Pretoria - Motorists in parts of Equestria have been warned of men deliberately damaging infrastructure, only to repair it again for tips.
According to a security guard at one of the complexes, who had seen the men damaging infrastructure at night, they sometimes messed up a recently fixed pothole.
The men’s modus operandi is simple: create the problem, encourage the reaction and then offer the solution, holding up placards that read: “I’d rather help you than go do the crime.”
Local councillor Jacqui Uys said this caused severe problems because the men did not repair the infrastructure to standard, which meant it caused long-term damage.
Some residents said they had seen the men damaging water pipes in Ouklipmuur Drive and Furrow Road and road signs on Cura Road.
But their speciality is potholes. This became apparent when a motorist on Furrow Road noticed numerous potholes.

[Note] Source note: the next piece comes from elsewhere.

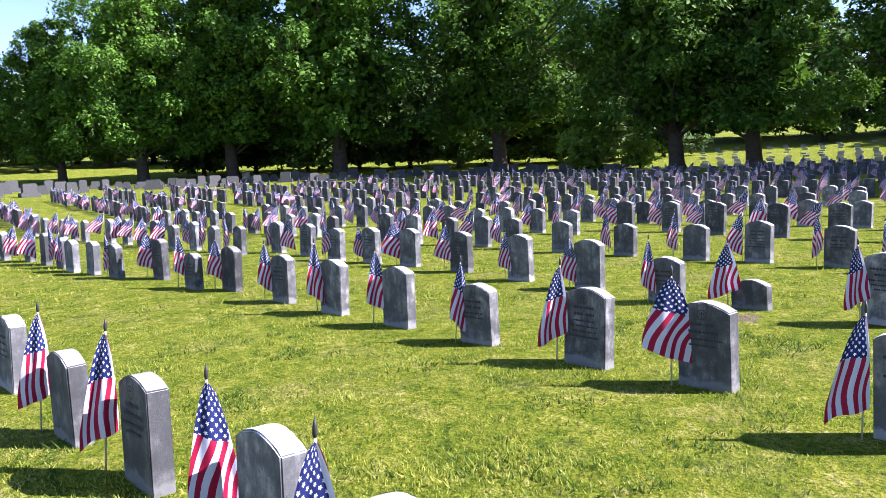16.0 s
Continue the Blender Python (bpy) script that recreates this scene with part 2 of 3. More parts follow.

Phiwo Sibanyoni, a resident in Equestria, said: “The standard cause of potholes is rain, and it hadn’t been raining, yet these holes appear everywhere.”
Uys appealed to residents not to give the people money and take photos of them and send them to her to approach the Tshwane metro to address the problem.
In Mamelodi East, the potholes on Mohwelere Road were not man-made, but motorists and taxi drivers continued to pay volunteers to fix potholes in the area because of the City of Tshwane’s alleged slow turnaround time.
Councillor Dorcas Maja said the budget to fix Mohwelere Road had been approved, and the project to restore the road would start in a few weeks.
“The good news with the road repair project is that it will create job opportunities for unemployed locals.”
Meanwhile, Tshwane Mayor Randall Williams said the City had a sustainable workflow process to ensure potholes were speedily fixed.
He said the metro was making progress, having produced 1 014 tonnes of hot asphalt, which have been used to fill approximately 6 779 potholes.
“Through the introduction of the weekly service delivery war room, we quickly introduced tracking to assess the performance of our service delivery teams so we can accelerate the repairs of roads in the municipality.
“The first area of intervention was confirming that the City had the necessary resources in place to ensure it can provide proper repairs to our road infrastructure.”
Williams said when he assumed office, he learned there was no suitable tender in place to ensure the City could procure bitumen to facilitate the production of hot asphalt.
“This became a core priority and was addressed and finalised during December 2020.
“Since then, our teams have been aggressively conducting road infrastructure maintenance across Tshwane.”
He said more work still needed to be done and the maintenance of road infrastructure was a critical foundation of core service delivery.